The Penn Museum will get an European touch from the architect charged with overhauling the building's design.
David Chipperfield, a world-renowned English architect, will spend the next year assessing the state of the University Museum of Archaeology and Anthropology, which was completed in 1899, officials said Friday.
He will decide what can0. be improved, how to make these improvements and what they will cost in order to help determine the path of the museum's development.
According to Director Richard Leventhal, the decision to renovate the museum was based on a desire to make it more visible in the Penn and Philadelphia communities as well as to integrate the museum's numerous branches.
The master planning will begin immediately and should take about a year.

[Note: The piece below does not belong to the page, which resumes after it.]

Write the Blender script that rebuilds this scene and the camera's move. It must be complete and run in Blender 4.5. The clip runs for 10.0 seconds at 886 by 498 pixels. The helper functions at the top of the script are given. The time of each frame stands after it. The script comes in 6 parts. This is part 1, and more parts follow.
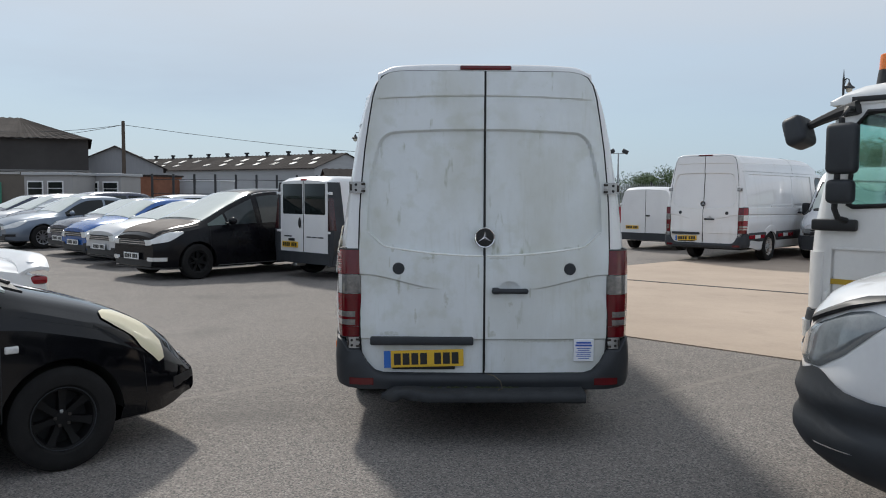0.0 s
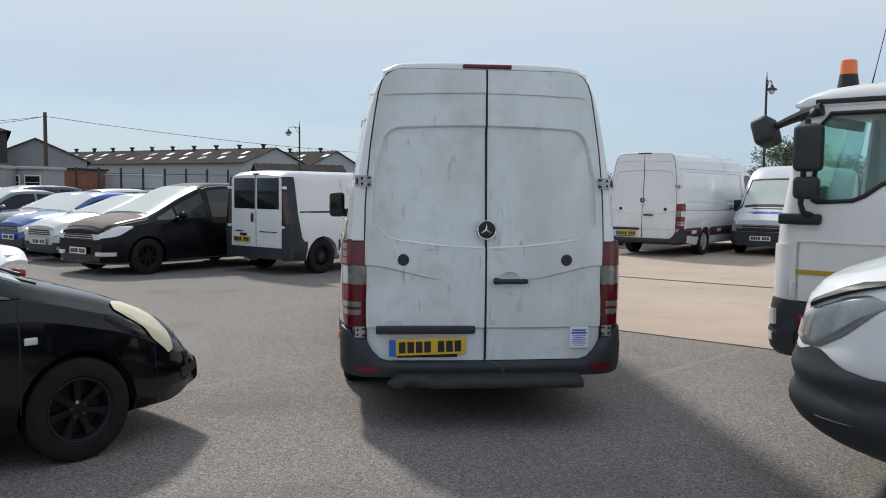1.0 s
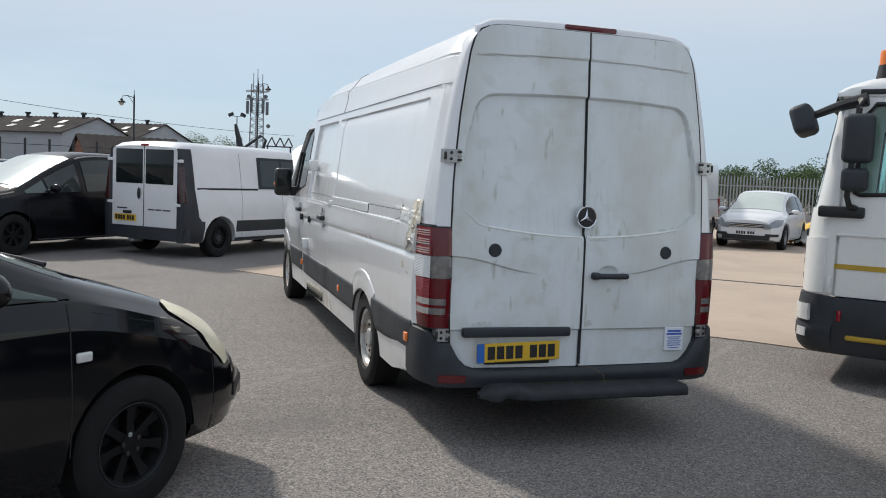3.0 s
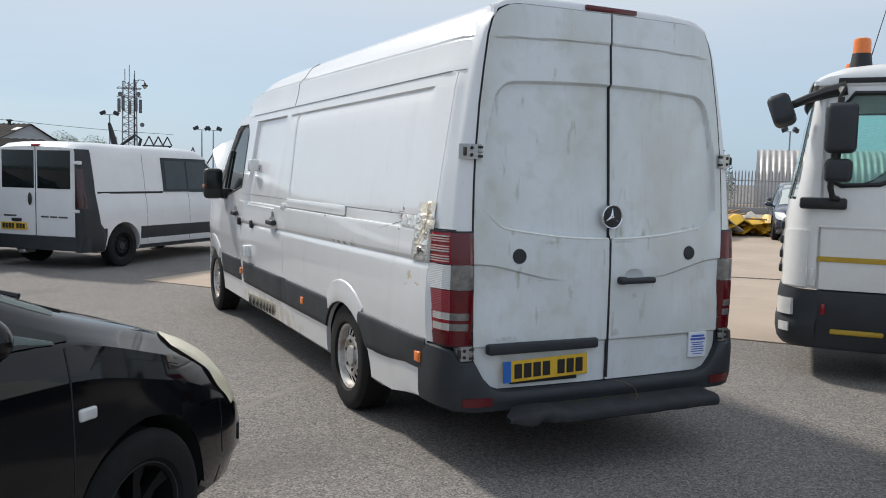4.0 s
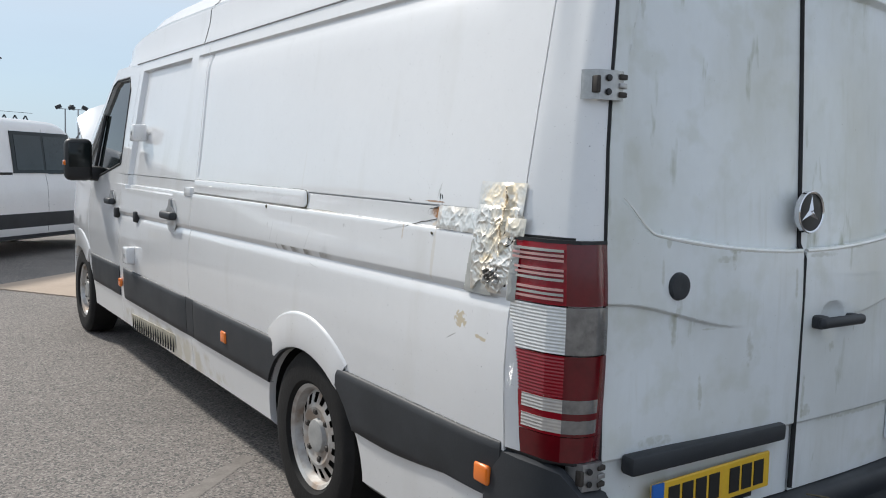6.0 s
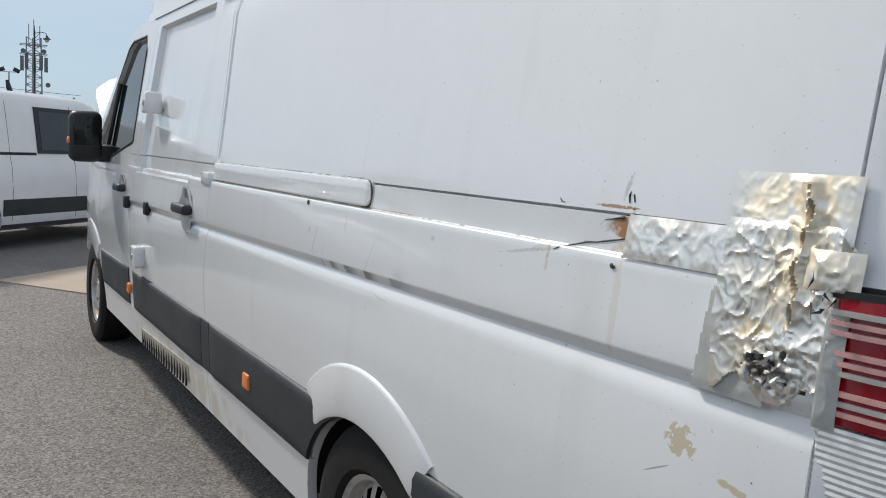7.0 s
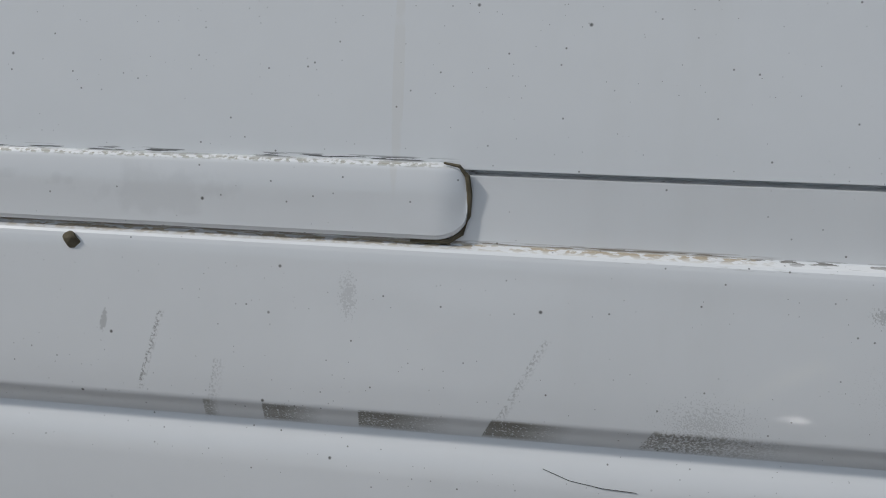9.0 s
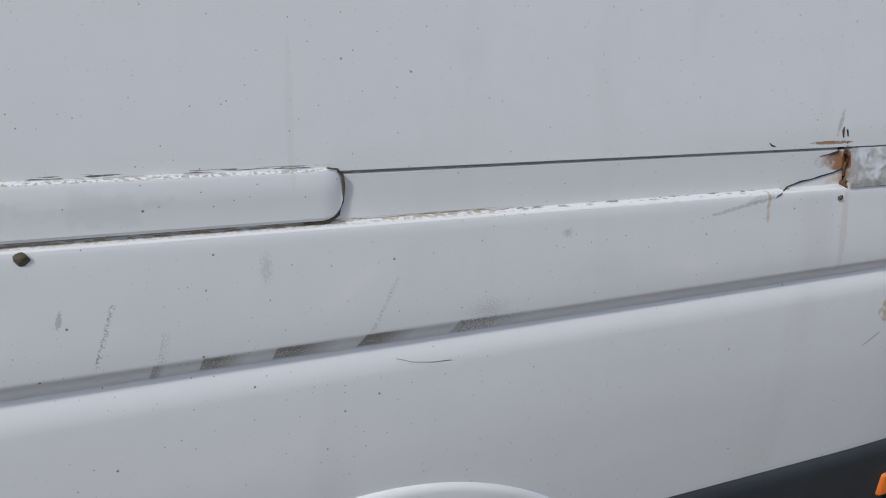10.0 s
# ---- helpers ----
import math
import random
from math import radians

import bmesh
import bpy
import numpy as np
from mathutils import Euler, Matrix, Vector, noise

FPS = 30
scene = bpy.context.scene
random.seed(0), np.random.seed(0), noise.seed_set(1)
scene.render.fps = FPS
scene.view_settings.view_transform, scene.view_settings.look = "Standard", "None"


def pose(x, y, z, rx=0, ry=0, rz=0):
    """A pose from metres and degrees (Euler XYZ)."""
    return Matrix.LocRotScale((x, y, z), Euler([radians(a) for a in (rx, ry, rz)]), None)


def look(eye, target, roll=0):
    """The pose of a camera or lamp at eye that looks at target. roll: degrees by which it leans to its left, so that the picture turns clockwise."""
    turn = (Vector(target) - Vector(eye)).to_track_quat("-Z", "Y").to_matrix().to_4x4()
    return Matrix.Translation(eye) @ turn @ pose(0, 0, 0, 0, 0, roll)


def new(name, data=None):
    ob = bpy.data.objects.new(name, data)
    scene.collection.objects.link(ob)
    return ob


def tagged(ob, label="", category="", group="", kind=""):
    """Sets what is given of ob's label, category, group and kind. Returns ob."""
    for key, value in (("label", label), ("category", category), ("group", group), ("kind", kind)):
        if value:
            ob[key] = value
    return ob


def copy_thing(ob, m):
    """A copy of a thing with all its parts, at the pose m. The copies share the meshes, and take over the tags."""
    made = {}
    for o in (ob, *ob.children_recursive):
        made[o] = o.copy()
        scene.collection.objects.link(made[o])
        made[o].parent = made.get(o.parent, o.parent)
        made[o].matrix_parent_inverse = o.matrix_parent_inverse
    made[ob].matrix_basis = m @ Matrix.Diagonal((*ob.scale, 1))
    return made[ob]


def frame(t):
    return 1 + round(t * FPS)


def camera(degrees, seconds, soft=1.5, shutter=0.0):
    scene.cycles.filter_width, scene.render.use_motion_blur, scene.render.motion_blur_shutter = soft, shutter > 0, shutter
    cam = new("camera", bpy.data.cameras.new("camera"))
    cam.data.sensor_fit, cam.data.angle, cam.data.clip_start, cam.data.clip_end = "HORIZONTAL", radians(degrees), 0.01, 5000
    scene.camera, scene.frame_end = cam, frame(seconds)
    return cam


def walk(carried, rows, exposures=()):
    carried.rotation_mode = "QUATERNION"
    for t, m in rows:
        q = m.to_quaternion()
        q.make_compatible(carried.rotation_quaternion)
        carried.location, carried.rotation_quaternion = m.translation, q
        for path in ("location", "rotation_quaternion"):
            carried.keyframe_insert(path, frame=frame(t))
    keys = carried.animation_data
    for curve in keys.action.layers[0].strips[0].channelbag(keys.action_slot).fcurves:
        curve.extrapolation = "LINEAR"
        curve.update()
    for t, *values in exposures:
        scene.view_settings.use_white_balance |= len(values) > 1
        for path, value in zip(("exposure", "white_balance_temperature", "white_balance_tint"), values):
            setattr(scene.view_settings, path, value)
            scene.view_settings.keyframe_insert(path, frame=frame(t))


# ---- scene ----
cam = camera(55.1, 10.0, soft=1.0)
PATH = [
    (0, (-0.36, -5.521, 1.622), (-0.328, -3.526, 1.491), 0.3),
    (0.5, (-0.557, -5.692, 1.601), (-0.441, -3.699, 1.469), 0.2),
    (1, (-0.885, -5.691, 1.604), (-0.679, -3.707, 1.465), 0.6),
    (1.5, (-1.236, -5.466, 1.575), (-0.958, -3.489, 1.452), 1.2),
    (2, (-1.643, -5.246, 1.557), (-1.276, -3.284, 1.429), 1.2),
    (2.5, (-2.026, -4.96, 1.577), (-1.524, -3.031, 1.421), 1.8),
    (2.7, (-2.159, -4.776, 1.548), (-1.613, -2.859, 1.385), 2.2),
    (4, (-2.817, -3.726, 1.525), (-1.944, -1.935, 1.357), 1.4),
    (4.5, (-2.9, -3.233, 1.517), (-1.898, -1.509, 1.357), 0.9),
    (5, (-2.872, -2.694, 1.498), (-1.72, -1.068, 1.334), 1.2),
    (5.5, (-2.675, -2.135, 1.456), (-1.507, -0.521, 1.286), 1.4),
    (5.7, (-2.565, -1.902, 1.447), (-1.414, -0.276, 1.27), 1.6),
    (7, (-1.933, -0.421, 1.4), (-0.901, 1.278, 1.181), 2.9),
    (7.5, (-1.774, 0.116, 1.399), (-0.762, 1.825, 1.165), 3.7),
    (8, (-1.682, 0.647, 1.386), (-0.496, 2.226, 1.067), 2.6),
    (8.5, (-1.733, 1.123, 1.427), (-0.08, 2.167, 1.005), 1.7),
    (9, (-1.7, 1.446, 1.43), (0.215, 1.779, 0.961), 0.8),
    (9.5, (-1.762, 1.687, 1.465), (0.116, 1.273, 0.917), 1.3),
    (10, (-1.988, 1.92, 1.572), (-0.289, 1.061, 0.96), 3.4),
]
EXPOSURES = [(0, -0.08, 5980, 8), (1.0, 0.0, 5980, 8), (4.0, 0.05, 5970, 8), (5.0, 0.10, 5950, 8), (5.7, 0.14, 5950, 8), (7.0, -0.05, 5900, 7), (7.5, -0.33, 5850, 7), (8.0, -0.21, 5850, 7), (8.5, -0.24, 5850, 7), (9.0, -0.68, 5800, 7), (9.5, -0.93, 5800, 8), (10.0, -0.48, 5750, 10)]
walk(cam, [(t, look(eye, target, roll)) for t, eye, target, roll in PATH], EXPOSURES)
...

Chipperfield was chosen through a selection process overseen by both the University Museum and the School of Design. Leventhal said that a trip to Berlin during which he saw examples of Chipperfield's designs "sealed my interest to have [him] here."
Chipperfield is becoming a popular architect in the museum world. His credits include the recently announced expansion of the Saint Louis Art Museum, the Figge Art Museum in Davenport, Iowa, and the Anchorage Museum of History and Art in Alaska.
However, he said that this project is unique because the Penn Museum "is not only a collection of objects but also houses research" and is "embedded in a University."
This combination, however, is also one of the museum's biggest problems, according to both Chipperfield and Leventhal. Although state-of-the-art research is conducted on-site and valuable collections are present, the museum is not very well-integrated -- a challenge that Chipperfield intends to confront.
Through the master plan, he intends to create "a framework for the next 20 years."
"While they are wonderful, original buildings ... the elements are not properly aligned," he said. "Right now, displays and research are at odds with each other."
According to the Web site of David Chipperfield Architects, the practice is "driven by a consistent philosophical approach" rather than a "predetermined house style" with a goal to create buildings "intimately connected to context and function."
This will be Chipperfield's first project in Philadelphia.